[Your task]:
Reproduce the listing word for word, leaving every picture behind.

----------

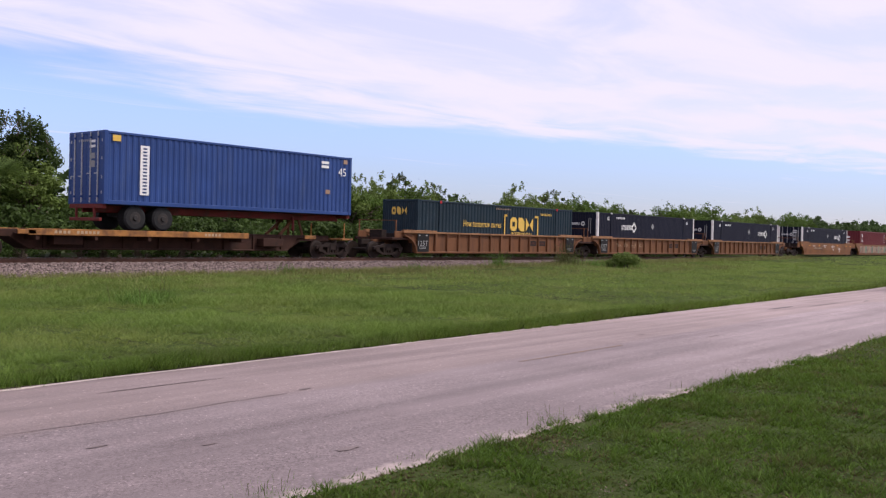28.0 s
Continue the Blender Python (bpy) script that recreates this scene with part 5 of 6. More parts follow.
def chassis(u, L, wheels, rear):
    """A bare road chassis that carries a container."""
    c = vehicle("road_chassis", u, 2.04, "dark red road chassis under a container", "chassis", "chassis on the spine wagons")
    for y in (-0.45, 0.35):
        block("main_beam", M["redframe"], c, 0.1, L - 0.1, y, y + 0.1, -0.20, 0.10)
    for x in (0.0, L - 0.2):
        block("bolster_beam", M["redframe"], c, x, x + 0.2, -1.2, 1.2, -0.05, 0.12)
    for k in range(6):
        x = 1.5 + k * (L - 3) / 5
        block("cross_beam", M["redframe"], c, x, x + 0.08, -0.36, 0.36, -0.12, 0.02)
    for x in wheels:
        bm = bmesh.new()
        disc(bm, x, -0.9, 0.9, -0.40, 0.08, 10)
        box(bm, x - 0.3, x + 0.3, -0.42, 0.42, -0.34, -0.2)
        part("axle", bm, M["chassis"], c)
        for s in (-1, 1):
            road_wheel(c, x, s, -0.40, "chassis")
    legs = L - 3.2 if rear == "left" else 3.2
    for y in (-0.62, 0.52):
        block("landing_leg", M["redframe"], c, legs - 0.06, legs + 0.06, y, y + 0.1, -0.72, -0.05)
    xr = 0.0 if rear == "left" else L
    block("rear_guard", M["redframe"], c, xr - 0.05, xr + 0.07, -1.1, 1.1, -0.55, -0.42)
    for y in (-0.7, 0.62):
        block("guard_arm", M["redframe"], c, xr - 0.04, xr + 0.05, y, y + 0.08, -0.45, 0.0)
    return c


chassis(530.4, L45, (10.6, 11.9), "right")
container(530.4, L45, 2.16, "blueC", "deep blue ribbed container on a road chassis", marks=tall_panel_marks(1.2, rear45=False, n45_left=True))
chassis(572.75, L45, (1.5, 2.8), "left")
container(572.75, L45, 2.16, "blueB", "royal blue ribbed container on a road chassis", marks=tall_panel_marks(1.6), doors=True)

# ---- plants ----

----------

[Correct output]:
28.0 s
Continue the Blender Python (bpy) script that recreates this scene with part 5 of 6. More parts follow.
def chassis(u, L, wheels, rear):
    """A bare road chassis that carries a container."""
    c = vehicle("road_chassis", u, 2.04, "dark red road chassis under a container", "chassis", "chassis on the spine wagons")
    for y in (-0.45, 0.35):
        block("main_beam", M["redframe"], c, 0.1, L - 0.1, y, y + 0.1, -0.20, 0.10)
    for x in (0.0, L - 0.2):
        block("bolster_beam", M["redframe"], c, x, x + 0.2, -1.2, 1.2, -0.05, 0.12)
    for k in range(6):
        x = 1.5 + k * (L - 3) / 5
        block("cross_beam", M["redframe"], c, x, x + 0.08, -0.36, 0.36, -0.12, 0.02)
    for x in wheels:
        bm = bmesh.new()
        disc(bm, x, -0.9, 0.9, -0.40, 0.08, 10)
        box(bm, x - 0.3, x + 0.3, -0.42, 0.42, -0.34, -0.2)
        part("axle", bm, M["chassis"], c)
        for s in (-1, 1):
            road_wheel(c, x, s, -0.40, "chassis")
    legs = L - 3.2 if rear == "left" else 3.2
    for y in (-0.62, 0.52):
        block("landing_leg", M["redframe"], c, legs - 0.06, legs + 0.06, y, y + 0.1, -0.72, -0.05)
    xr = 0.0 if rear == "left" else L
    block("rear_guard", M["redframe"], c, xr - 0.05, xr + 0.07, -1.1, 1.1, -0.55, -0.42)
    for y in (-0.7, 0.62):
        block("guard_arm", M["redframe"], c, xr - 0.04, xr + 0.05, y, y + 0.08, -0.45, 0.0)
    return c


chassis(530.4, L45, (10.6, 11.9), "right")
container(530.4, L45, 2.16, "blueC", "deep blue ribbed container on a road chassis", marks=tall_panel_marks(1.2, rear45=False, n45_left=True))
chassis(572.75, L45, (1.5, 2.8), "left")
container(572.75, L45, 2.16, "blueB", "royal blue ribbed container on a road chassis", marks=tall_panel_marks(1.6), doors=True)

# ---- plants ----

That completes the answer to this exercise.